LEAVING FOSSIL FUELS IN THE GROUND: HOW MUCH, WHERE AND OVER WHAT TIME FRAME?
By Christophe E McGlade, on 12 March 2015
by Dr Christophe McGlade and Prof Paul Ekins, UCL Institute for Sustainable Resources
We have known for some time that to limit global warming, some of the world’s fossil fuel reserves are going to have to stay in the ground. All of the carbon dioxide that would result from burning current fossil fuel reserves is around three times the amount that gives us a decent chance of staying below the 2oC threshold (the temperature rise accepted by the international community as associated with the possible onset of dangerous climate change).
Until recently people therefore frequently reported that two thirds of fossil fuels globally were ‘unburnable’. While it’s possible to get lots of interesting insights from this simple finding, this treats all the fossil fuels as the same. This is too simplistic.
The CO2 emissions that result from burning a tonne of coal are much higher than getting the same amount of energy from gas. Oil also has a much higher energy density than coal or gas, which is why it’s so useful for transporting ourselves, and the things we produce and consume, around our own country and the world.

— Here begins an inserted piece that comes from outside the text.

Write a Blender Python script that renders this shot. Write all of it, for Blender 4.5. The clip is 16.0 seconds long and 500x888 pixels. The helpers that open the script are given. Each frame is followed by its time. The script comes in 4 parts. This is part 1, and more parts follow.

Our recent Nature paper therefore aimed to differentiate between the fossil fuels we can afford to burn while remaining within the 2°C temperature limit.
We found that a third of oil reserves, half of gas reserves and over 80% of current coal reserves globally should remain in the ground and not be used before 2050 if global warming is to stay below 2°C.
We also disaggregated fossil fuel reserves geographically and showed that the reserves that can and cannot be used are not spread around the world evenly. For example, 260 thousand million barrels oil reserves are not used before 2050 in the Middle East.
This is a huge volume of oil, roughly equivalent to all of the oil reserves held by Saudi Arabia. Meanwhile, the United States, Russia, and Australia all use less than 5% of their coal reserves meaning that over 95% of their coal reserves should remain unburnt, again by 2050. After 2050 the scope for carbon emissions, while staying within the 2oC limit, is much reduced,
We also looked at the development of some of the more ‘unconventional’ sources of fossil fuel. None of the oil and gas resources in the Arctic (which are estimated to be very large) were produced and there is only very low levels of production of the oil sands in Canada. All Arctic resources and 85% of Canadian tar sands reserves should therefore be classified as unburnable.
Given the space constraints for an academic paper it wasn’t possible to put in as much information as we would have liked. One element that we have been asked for a number of times is the differences in production for each of the fossil fuels between our 2oC and one that imposed no carbon constraint.
This scenario, in which the world abandons any efforts to reduce emissions, results in a level of global warming that reaches 4oC by the end of the 21st century (we avoid using the phrase ‘business-as-usual’ for such a scenario -see here for a discussion why). The world would then be hotter than has ever been experienced by humans, with unpredictable, but almost certainly very negative consequences for human societies, in terms of droughts, floods and sea-level rise, to name only three of the most likely impacts.
There is a real difference in coal and oil production between this 4oC scenario and the one which gives us a reasonable chance of staying below 2oC – around 220 billion barrels oil and 290 billion tonnes coal are produced in the 4oC scenario. For coal, this represents a 250% increase in the amount of reserves produced.
However, there is much less difference in gas production between the two scenarios. Gas helps to offset some of the reduction in coal to the extent that up to 2035 gas consumption in the 2oC scenario is actually higher than in the 4oC scenario. This is gas acting as a ‘transition’ fuel to a low-carbon economy. However, for gas to a bridge in this way, there are a number of criteria that need to be satisfied – we have written about this in more detail here.
We also received some critical but constructive feedback on the paper and assumptions we made. We are in the process of writing more detailed responses to these and will post these here as soon as possible.